Inspired by the character of Scheherazade in the Arabian Nights, this marks the first time that Andersson has used such a narrator in his films.


He was influenced by the voice in Hiroshima Mon Amour. He tried a man and then himself, before settling on a female vocalisation.


Inconsequential moments take on the same significance as historical events in About Endlessness.


There is something stark and, at times, poetic in what Andersson has crafted.


The snippets appear to be sounding boards or talking points – a reflection of where the world is at, and, arguably, has always been.


What can and does happen to us? How much do we care?
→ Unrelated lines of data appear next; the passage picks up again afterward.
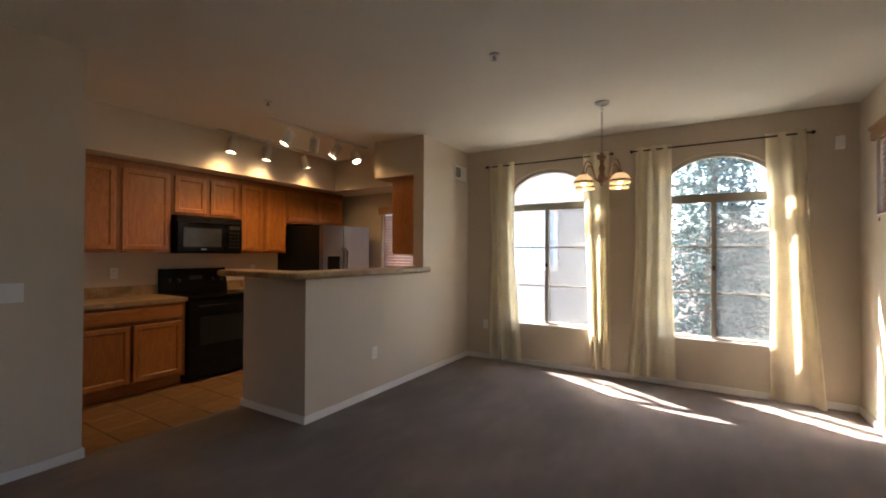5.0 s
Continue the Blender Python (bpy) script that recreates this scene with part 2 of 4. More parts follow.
# ---- mesh helpers ----
def box(bm, x0, x1, y0, y1, z0, z1):
    vs = [bm.verts.new((x, y, z)) for x in (x0, x1) for y in (y0, y1) for z in (z0, z1)]
    for f in ((0, 1, 3, 2), (4, 6, 7, 5), (0, 4, 5, 1), (2, 3, 7, 6), (0, 2, 6, 4), (1, 5, 7, 3)):
        bm.faces.new([vs[i] for i in f])
    return vs


def prism(bm, pts, a0, a1, axis):
    """Extrudes the outline pts along an axis; the other two coordinates come in order."""
    def at(p, a):
        return {"x": (a, p[0], p[1]), "y": (p[0], a, p[1]), "z": (p[0], p[1], a)}[axis]
    lo = [bm.verts.new(at(p, a0)) for p in pts]
    hi = [bm.verts.new(at(p, a1)) for p in pts]
    n = len(pts)
    bm.faces.new(lo)
    bm.faces.new(hi)
    for i in range(n):
        bm.faces.new((lo[i], lo[(i + 1) % n], hi[(i + 1) % n], hi[i]))


def lathe(bm, prof, cx=0, cy=0, cz=0, seg=28, m=None):
    """Turns the profile (radius, height) round an upright axis."""
    rings = []
    for r, z in prof:
        ring = []
        for i in range(seg):
            a = 2 * math.pi * i / seg
            v = Vector((r * math.cos(a), r * math.sin(a), z))
            if m is not None:
                v = m @ v
            ring.append(bm.verts.new((v.x + cx, v.y + cy, v.z + cz)))
        rings.append(ring)
    for a, b in zip(rings, rings[1:]):
        for i in range(seg):
            bm.faces.new((a[i], a[(i + 1) % seg], b[(i + 1) % seg], b[i]))
    if prof[0][0] > 1e-5:
        bm.faces.new(rings[0][::-1])
    if prof[-1][0] > 1e-5:
        bm.faces.new(rings[-1])


def tube(bm, pts, r, seg=10):
    """A round bar along the points."""
    pts = [Vector(p) for p in pts]
    rings = []
    for i, p in enumerate(pts):
        d = (pts[min(i + 1, len(pts) - 1)] - pts[max(i - 1, 0)]).normalized()
        u = d.cross(Vector((0, 0, 1)))
        u = d.cross(Vector((1, 0, 0))) if u.length < 0.05 else u
        u.normalize()
        v = d.cross(u)
        rings.append([bm.verts.new(p + r * (math.cos(2 * math.pi * k / seg) * u + math.sin(2 * math.pi * k / seg) * v)) for k in range(seg)])
    for a, b in zip(rings, rings[1:]):
        for k in range(seg):
            bm.faces.new((a[k], a[(k + 1) % seg], b[(k + 1) % seg], b[k]))
    bm.faces.new(rings[0][::-1])
    bm.faces.new(rings[-1])


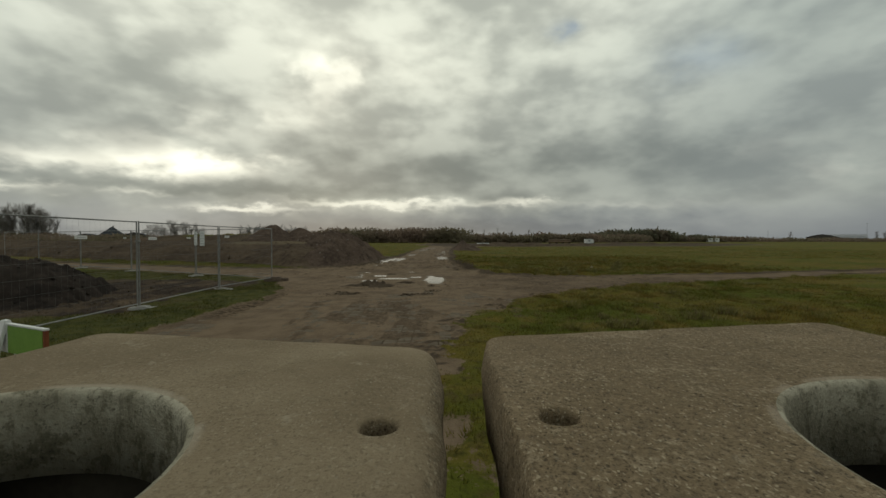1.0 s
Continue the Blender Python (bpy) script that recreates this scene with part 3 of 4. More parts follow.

How much of it is random?


Without working my way chapter and verse through every component, some of the images are particularly powerful.


Amongst them is a Priest who has lost his way, which follows a man being flagellated as he drags a heavy wooden cross through the streets to cries of “crucify”.

There is Hitler’s hollow face in the wake of the destruction of the Nazi empire and a defeated army trudging through snow to prison camps in Siberia.


Mostly, one scene doesn’t appear to have any link to another, but on occasions we loop back to an earlier reference point.


A case in point is a middle-aged man who realises many decades on that he’s wronged a former fellow school student and later is put out by the fact that that pupil has gone on to achieve more than he has.


There’s the joy of a grandmother taking photographs of her young grandchild in his father’s arms and three girls dancing in the streets outside a café.


However, most images presented are more troubling and concern issues.


A man who doesn’t trust banks keeps his money under his mattress, a waiter fails to concentrate and pours red wine over a crisp white tablecloth next to a patron in a fine dining restaurant.


With an empty coffin nearby, a man is tied to a post by soldiers and begs for his life, while parents who have lost their son in a war lay flowers against his gravestone.


The camera often appears to linger to sheet home the stark imagery.

About Endlessness is a film for selective tastes.


It will undoubtedly confound many and attract others, for it certainly doesn’t follow any conventional narrative.


I find myself in the latter camp. I appreciated Andersson’s efforts and the fact that nothing was explained, merely presented, allowing me to lose myself in my own thoughts about what was depicted.


Rated M, About Endlessness scores an 8 out of 10.